Posted by: P.B. Almeida | Nov 7, 2004 6:32:12 PM

I just hope China holds off until after I exchange my currency. I'd hate to have to pay $5 for a handle of liquor.

Posted by: Matt Singer | Nov 7, 2004 6:36:17 PM

"I don't see any way U.S. interest rates won't move upwards eventually."

I think, IIRC, there are at least two other options:a) hyper-inflation, b) a government command economy artificially reducing demand, as in WWII level rationing and GI Joe/Rosie the Riveter cheap labor in the level of tens of millions of people.

Hey! We will not allow Iran to get nukular weapons!

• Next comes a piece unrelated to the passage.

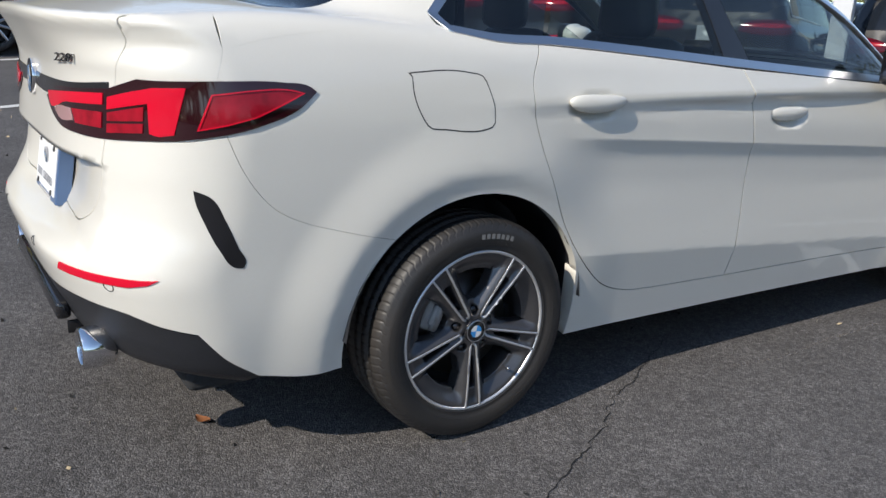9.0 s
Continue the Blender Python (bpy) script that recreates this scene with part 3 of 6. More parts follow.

Posted by: bob mcmanus | Nov 7, 2004 7:01:47 PM

Off topic, but, according to Drudge, Bush is going to nominate me for Chief Justice. Yipeeee!

Posted by: Clarence Thomas | Nov 7, 2004 7:05:37 PM

I'm wondering that currency the states that secede will use. Should they use their own dollar, or could they adopt the euro?

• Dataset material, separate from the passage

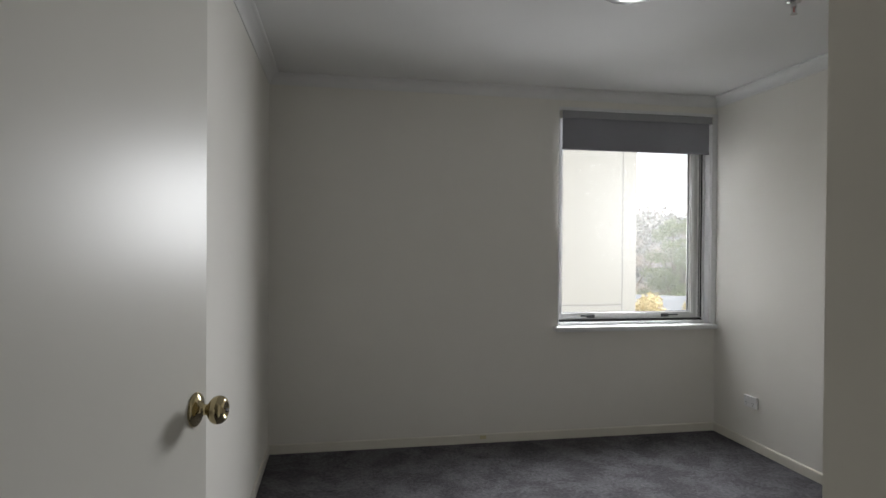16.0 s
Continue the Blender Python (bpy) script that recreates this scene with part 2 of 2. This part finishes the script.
# unseen, added to close the space behind the fill lamp
structure("wall_behind_fill", boxes((BX0 - 0.1, -7.4, 0, BX0, HALL_F, H)), HALLWALL, "added unseen plaster wall closing the space behind the hall opening")


def skirting(name, x0, y0, x1, y1, nx, ny):
    """A painted skirting board with an eased top edge; nx, ny points into the room."""
    d = Vector((x1 - x0, y1 - y0))
    ang = math.atan2(d.y, d.x)
    side = 1 if (-d.y * nx + d.x * ny) > 0 else -1
    prof = [(0, 0), (0.012 * side, 0), (0.012 * side, 0.052), (0.0095 * side, 0.058), (0.004 * side, 0.060), (0, 0.060)]
    bm = bmesh.new()
    n_seg = 14
    rings = []
    for i in range(n_seg + 1):
        s = d.length * i / n_seg
        rings.append([bm.verts.new((s, a, b)) for a, b in prof])
    for a, b in zip(rings, rings[1:]):
        for i in range(len(prof)):
            j = (i + 1) % len(prof)
            bm.faces.new((a[i], a[j], b[j], b[i]))
    bm.faces.new(rings[0])
    bm.faces.new(rings[-1][::-1])
    bmesh.ops.recalc_face_normals(bm, faces=bm.faces)
    return structure(name, bm, TRIM, "low cream gloss-painted timber skirting board", "skirting board", Matrix.Translation((x0, y0, 0)) @ Matrix.Rotation(ang, 4, "Z"))


skirting("baseboard_north", 0.012, 0, W - 0.012, 0, 0, -1)
skirting("baseboard_west", 0, -3.40, 0, 0, 1, 0)
skirting("baseboard_east", W, -3.30, W, 0, -1, 0)
skirting("baseboard_south", 0.95, SOUTH, 2.88, SOUTH, 0, 1)


def cornice(name, x0, y0, x1, y1, inx, iny):
    """A small cove between wall and ceiling."""
    d = Vector((x1 - x0, y1 - y0))
    ang = math.atan2(d.y, d.x)
    side = 1 if (-d.y * inx + d.x * iny) > 0 else -1
    pts = [(0, 0), (0, -0.070), (0.006, -0.070), (0.008, -0.062)]
    for i in range(9):
        a = math.pi / 2 * i / 8
        pts.append((0.008 + 0.048 * (1 - math.cos(a)), -0.062 + 0.050 * math.sin(a)))
    pts += [(0.064, -0.010), (0.064, 0)]
    bm = bmesh.new()
    ra = [bm.verts.new((0, a * side, b)) for a, b in pts]
    rb = [bm.verts.new((d.length, a * side, b)) for a, b in pts]
    for i in range(len(pts)):
        j = (i + 1) % len(pts)
        bm.faces.new((ra[i], ra[j], rb[j], rb[i]))
    bm.faces.new(ra)
    bm.faces.new(rb[::-1])
    bmesh.ops.recalc_face_normals(bm, faces=bm.faces)
    return structure(name, bm, CEIL, "small white coved plaster cornice under the ceiling", "cornice", Matrix.Translation((x0, y0, H - 0.001)) @ Matrix.Rotation(ang, 4, "Z"))


cornice("trim_cornice_north", 0.0, 0, W, 0, 0, -1)
cornice("trim_cornice_west", 0, SOUTH, 0, 0, 1, 0)
cornice("trim_cornice_east", W, -3.35, W, 0, -1, 0)
cornice("trim_cornice_south", 0, SOUTH, W, SOUTH, 0, 1)

# end beads of the recess beside the door wall
structure("trim_bead_east", boxes((W - 0.012, -3.349, 0, W + 0.004, -3.305, H - 0.075), bevel=0.004), TRIM, "cream painted timber bead at the wall's end", "trim")
structure("trim_bead_south", boxes((2.885, -3.489, 0, 2.908, -3.464, H - 0.075), bevel=0.004), TRIM, "cream painted corner bead at the recess", "trim")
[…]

Posted by: JBoogey | Nov 7, 2004 7:11:03 PM

http://www.j-bradford-delong.net/movable_type/2004-2_archives/000514.html

The Coming Collapse of the Dollar?
By Brad DeLong - University of California at Berkeley

At the moment, the U.S, is running large trade deficits as foreigners take dollars they would otherwise use to buy exports and use them to buy property, stocks, bonds, and other assets in the U.S. But someday foreigners will conclude that they have enough invested in the U.S. Their appetite for dollars to fund investments in America will diminish. The trade account will move back into balance. And a declining demand for dollars will push the value of the dollar down. Odds are that when foreign investors are satiated with dollar assets--whether that comes one, five, or twenty years from now--the value of the dollar in terms of other countries will be 30 to 60 percent less than it is now.

And so we get to one of the deep mysteries of today's economy: if the dollar today is indeed above its expected long-run equilibrium value by so much, why don't investors demand a premium return--an extra 3% or more in the current interest rate--in order to be happy holding the dollar assets they do? Since dollar interest rates are about equal to those outside, what business does the dollar have being above its long-run fundamental value? All our models say that--given the low level of U.S. interest rates--the dollar should *already* have collapsed to perhaps 2/3 of its present value.

The best answer I've come up with is that the dollar is above its fundamental value because most people who might place very large bets on a rapid decline in the dollar thinks such bets are still too risky, but the risk associated with them is falling every day, and someday...

Posted by: lise | Nov 7, 2004 7:33:33 PM

Bob: Hyperinflation would still cause interest rates to go up.

Posted by: Walt Pohl | Nov 7, 2004 8:43:09 PM

So my wife and I have been talking to the people who handle our pittance, and they basically just say, do it our way or do it yourself. Their way is keeping about 90% of everything in dollar-denominated stocks and bonds. And the fact is that we don't know how to do it ourselves and don't have the time to work up the expertise to choose euro-denominated stocks and bonds.

Anyone have any recommendations for financial management firms that will get us out of the dollar?

Posted by: SqueakyRat | Nov 7, 2004 8:51:04 PM

I'm freaking out.

Posted by: roo roo | Nov 7, 2004 9:01:47 PM

I just keep most of my assets in renminbis in my new bomb shelter.